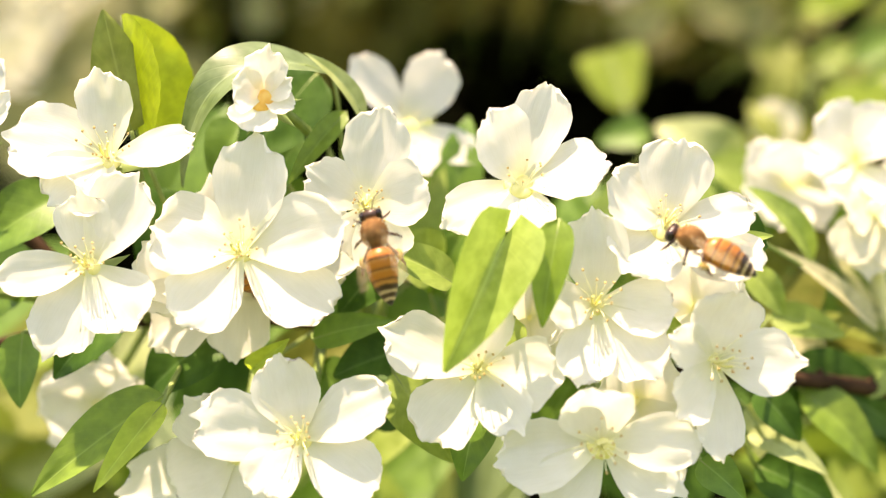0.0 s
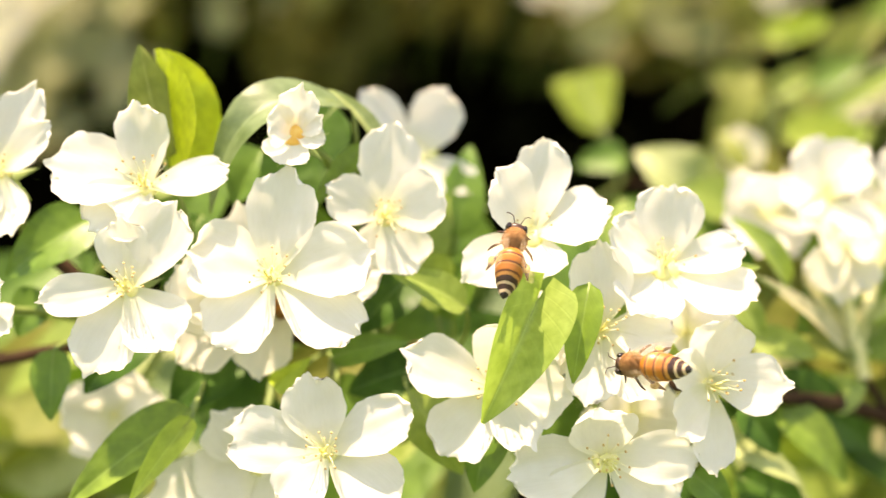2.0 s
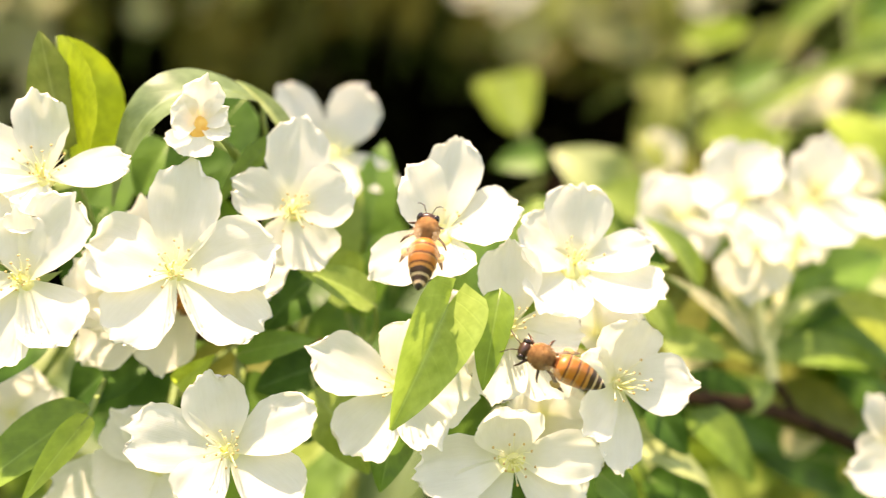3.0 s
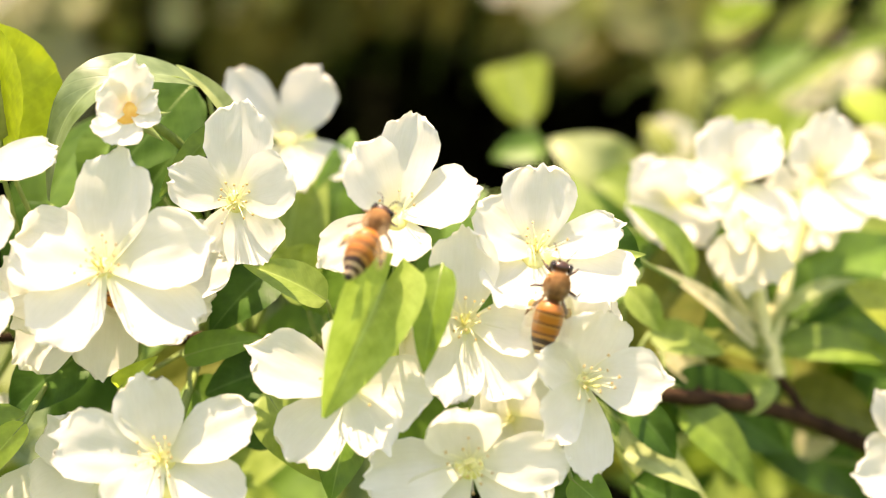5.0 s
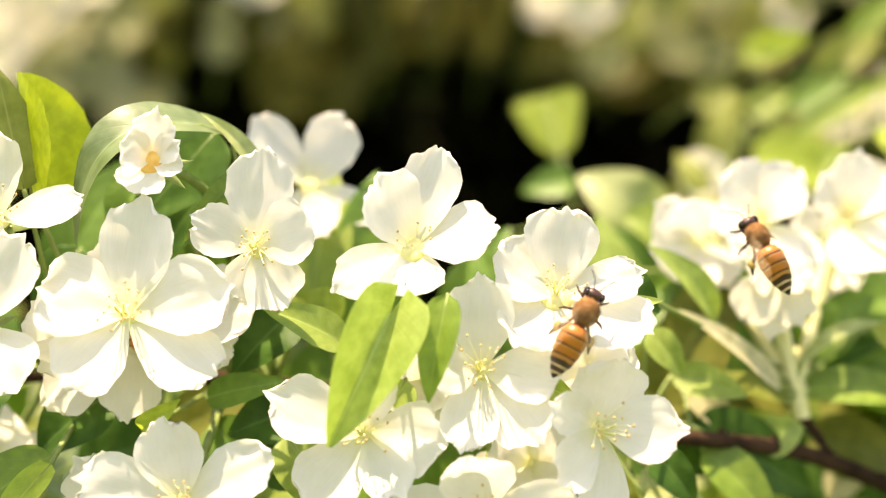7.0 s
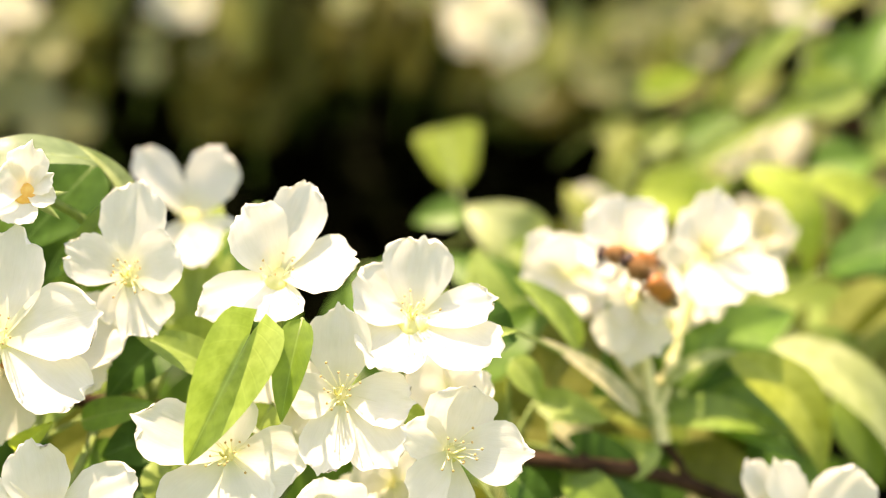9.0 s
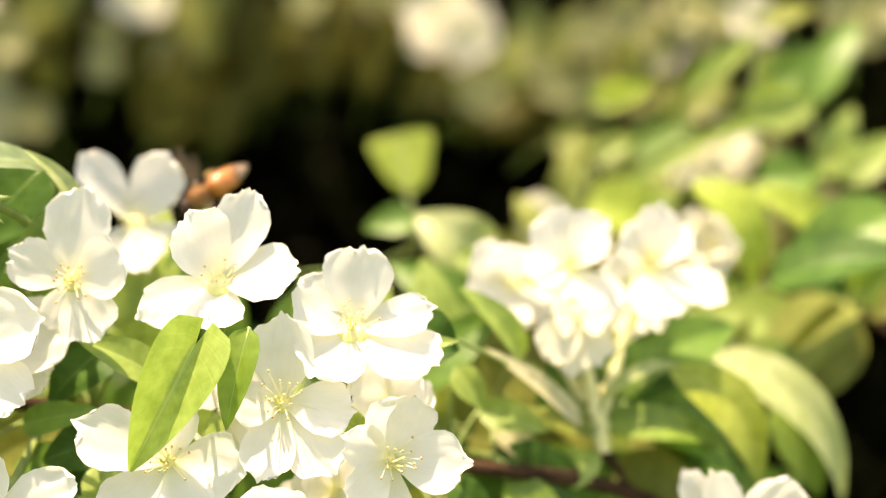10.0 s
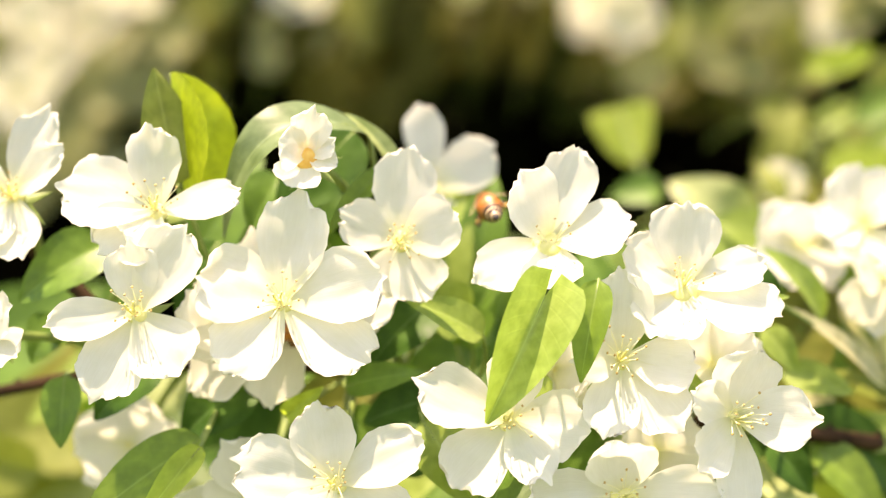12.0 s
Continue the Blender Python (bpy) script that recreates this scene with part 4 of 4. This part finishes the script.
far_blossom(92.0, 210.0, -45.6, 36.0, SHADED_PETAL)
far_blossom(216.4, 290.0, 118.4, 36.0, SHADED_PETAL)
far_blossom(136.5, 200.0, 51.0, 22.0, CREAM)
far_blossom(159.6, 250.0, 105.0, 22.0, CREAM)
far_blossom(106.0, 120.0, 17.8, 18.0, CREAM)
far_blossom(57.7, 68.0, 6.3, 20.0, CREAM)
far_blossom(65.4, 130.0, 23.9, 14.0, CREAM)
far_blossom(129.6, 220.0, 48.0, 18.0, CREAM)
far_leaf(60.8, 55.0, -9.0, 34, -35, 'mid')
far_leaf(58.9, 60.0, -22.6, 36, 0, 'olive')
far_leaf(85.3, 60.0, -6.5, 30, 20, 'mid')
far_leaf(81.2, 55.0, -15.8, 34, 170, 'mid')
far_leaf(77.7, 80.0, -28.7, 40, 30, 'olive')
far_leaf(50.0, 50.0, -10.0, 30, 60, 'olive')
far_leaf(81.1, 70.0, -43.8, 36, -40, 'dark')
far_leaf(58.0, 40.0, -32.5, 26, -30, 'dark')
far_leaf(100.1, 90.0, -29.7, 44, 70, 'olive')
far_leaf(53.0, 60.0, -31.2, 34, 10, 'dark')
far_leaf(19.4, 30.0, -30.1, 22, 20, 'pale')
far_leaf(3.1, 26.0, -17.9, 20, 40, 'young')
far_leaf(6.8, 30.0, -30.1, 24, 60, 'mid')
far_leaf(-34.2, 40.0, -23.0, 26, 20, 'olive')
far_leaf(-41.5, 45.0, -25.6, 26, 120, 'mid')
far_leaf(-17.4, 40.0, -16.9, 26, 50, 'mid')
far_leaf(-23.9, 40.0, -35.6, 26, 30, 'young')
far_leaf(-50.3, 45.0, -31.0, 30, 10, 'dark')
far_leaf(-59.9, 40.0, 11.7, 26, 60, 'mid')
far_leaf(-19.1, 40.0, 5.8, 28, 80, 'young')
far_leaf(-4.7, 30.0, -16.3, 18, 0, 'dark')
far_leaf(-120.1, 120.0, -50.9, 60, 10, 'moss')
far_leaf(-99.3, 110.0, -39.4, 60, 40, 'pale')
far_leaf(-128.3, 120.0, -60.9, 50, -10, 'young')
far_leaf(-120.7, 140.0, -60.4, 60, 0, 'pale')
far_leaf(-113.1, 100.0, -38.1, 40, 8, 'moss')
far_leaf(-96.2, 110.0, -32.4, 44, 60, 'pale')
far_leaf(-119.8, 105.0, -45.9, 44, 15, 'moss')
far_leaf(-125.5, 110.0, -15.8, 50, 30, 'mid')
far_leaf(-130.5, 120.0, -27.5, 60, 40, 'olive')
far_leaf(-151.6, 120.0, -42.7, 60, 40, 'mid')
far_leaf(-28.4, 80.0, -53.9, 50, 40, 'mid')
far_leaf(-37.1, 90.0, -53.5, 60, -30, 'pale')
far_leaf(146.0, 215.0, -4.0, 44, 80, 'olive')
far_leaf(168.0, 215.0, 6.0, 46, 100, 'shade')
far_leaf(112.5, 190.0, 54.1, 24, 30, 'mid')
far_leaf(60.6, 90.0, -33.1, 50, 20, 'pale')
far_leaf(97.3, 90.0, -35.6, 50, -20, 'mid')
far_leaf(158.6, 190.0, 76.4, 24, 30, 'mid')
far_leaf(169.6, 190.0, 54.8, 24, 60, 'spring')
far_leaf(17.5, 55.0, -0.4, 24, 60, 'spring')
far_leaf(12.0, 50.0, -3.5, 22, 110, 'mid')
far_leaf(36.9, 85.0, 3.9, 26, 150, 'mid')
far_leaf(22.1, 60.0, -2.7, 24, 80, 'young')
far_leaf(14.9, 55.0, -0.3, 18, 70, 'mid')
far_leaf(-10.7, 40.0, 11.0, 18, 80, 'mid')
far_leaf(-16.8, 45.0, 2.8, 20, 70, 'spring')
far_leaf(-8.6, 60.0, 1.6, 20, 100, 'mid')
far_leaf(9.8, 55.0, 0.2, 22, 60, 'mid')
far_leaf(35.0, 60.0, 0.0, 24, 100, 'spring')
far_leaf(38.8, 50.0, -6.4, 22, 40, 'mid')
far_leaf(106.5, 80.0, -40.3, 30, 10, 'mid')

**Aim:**
Leave out the pictures and output the rest of the material exactly as written.

**Result below:**
0.0 s
2.0 s
3.0 s
5.0 s
7.0 s
9.0 s
10.0 s
12.0 s
Continue the Blender Python (bpy) script that recreates this scene with part 4 of 4. This part finishes the script.
far_blossom(92.0, 210.0, -45.6, 36.0, SHADED_PETAL)
far_blossom(216.4, 290.0, 118.4, 36.0, SHADED_PETAL)
far_blossom(136.5, 200.0, 51.0, 22.0, CREAM)
far_blossom(159.6, 250.0, 105.0, 22.0, CREAM)
far_blossom(106.0, 120.0, 17.8, 18.0, CREAM)
far_blossom(57.7, 68.0, 6.3, 20.0, CREAM)
far_blossom(65.4, 130.0, 23.9, 14.0, CREAM)
far_blossom(129.6, 220.0, 48.0, 18.0, CREAM)
far_leaf(60.8, 55.0, -9.0, 34, -35, 'mid')
far_leaf(58.9, 60.0, -22.6, 36, 0, 'olive')
far_leaf(85.3, 60.0, -6.5, 30, 20, 'mid')
far_leaf(81.2, 55.0, -15.8, 34, 170, 'mid')
far_leaf(77.7, 80.0, -28.7, 40, 30, 'olive')
far_leaf(50.0, 50.0, -10.0, 30, 60, 'olive')
far_leaf(81.1, 70.0, -43.8, 36, -40, 'dark')
far_leaf(58.0, 40.0, -32.5, 26, -30, 'dark')
far_leaf(100.1, 90.0, -29.7, 44, 70, 'olive')
far_leaf(53.0, 60.0, -31.2, 34, 10, 'dark')
far_leaf(19.4, 30.0, -30.1, 22, 20, 'pale')
far_leaf(3.1, 26.0, -17.9, 20, 40, 'young')
far_leaf(6.8, 30.0, -30.1, 24, 60, 'mid')
far_leaf(-34.2, 40.0, -23.0, 26, 20, 'olive')
far_leaf(-41.5, 45.0, -25.6, 26, 120, 'mid')
far_leaf(-17.4, 40.0, -16.9, 26, 50, 'mid')
far_leaf(-23.9, 40.0, -35.6, 26, 30, 'young')
far_leaf(-50.3, 45.0, -31.0, 30, 10, 'dark')
far_leaf(-59.9, 40.0, 11.7, 26, 60, 'mid')
far_leaf(-19.1, 40.0, 5.8, 28, 80, 'young')
far_leaf(-4.7, 30.0, -16.3, 18, 0, 'dark')
far_leaf(-120.1, 120.0, -50.9, 60, 10, 'moss')
far_leaf(-99.3, 110.0, -39.4, 60, 40, 'pale')
far_leaf(-128.3, 120.0, -60.9, 50, -10, 'young')
far_leaf(-120.7, 140.0, -60.4, 60, 0, 'pale')
far_leaf(-113.1, 100.0, -38.1, 40, 8, 'moss')
far_leaf(-96.2, 110.0, -32.4, 44, 60, 'pale')
far_leaf(-119.8, 105.0, -45.9, 44, 15, 'moss')
far_leaf(-125.5, 110.0, -15.8, 50, 30, 'mid')
far_leaf(-130.5, 120.0, -27.5, 60, 40, 'olive')
far_leaf(-151.6, 120.0, -42.7, 60, 40, 'mid')
far_leaf(-28.4, 80.0, -53.9, 50, 40, 'mid')
far_leaf(-37.1, 90.0, -53.5, 60, -30, 'pale')
far_leaf(146.0, 215.0, -4.0, 44, 80, 'olive')
far_leaf(168.0, 215.0, 6.0, 46, 100, 'shade')
far_leaf(112.5, 190.0, 54.1, 24, 30, 'mid')
far_leaf(60.6, 90.0, -33.1, 50, 20, 'pale')
far_leaf(97.3, 90.0, -35.6, 50, -20, 'mid')
far_leaf(158.6, 190.0, 76.4, 24, 30, 'mid')
far_leaf(169.6, 190.0, 54.8, 24, 60, 'spring')
far_leaf(17.5, 55.0, -0.4, 24, 60, 'spring')
far_leaf(12.0, 50.0, -3.5, 22, 110, 'mid')
far_leaf(36.9, 85.0, 3.9, 26, 150, 'mid')
far_leaf(22.1, 60.0, -2.7, 24, 80, 'young')
far_leaf(14.9, 55.0, -0.3, 18, 70, 'mid')
far_leaf(-10.7, 40.0, 11.0, 18, 80, 'mid')
far_leaf(-16.8, 45.0, 2.8, 20, 70, 'spring')
far_leaf(-8.6, 60.0, 1.6, 20, 100, 'mid')
far_leaf(9.8, 55.0, 0.2, 22, 60, 'mid')
far_leaf(35.0, 60.0, 0.0, 24, 100, 'spring')
far_leaf(38.8, 50.0, -6.4, 22, 40, 'mid')
far_leaf(106.5, 80.0, -40.3, 30, 10, 'mid')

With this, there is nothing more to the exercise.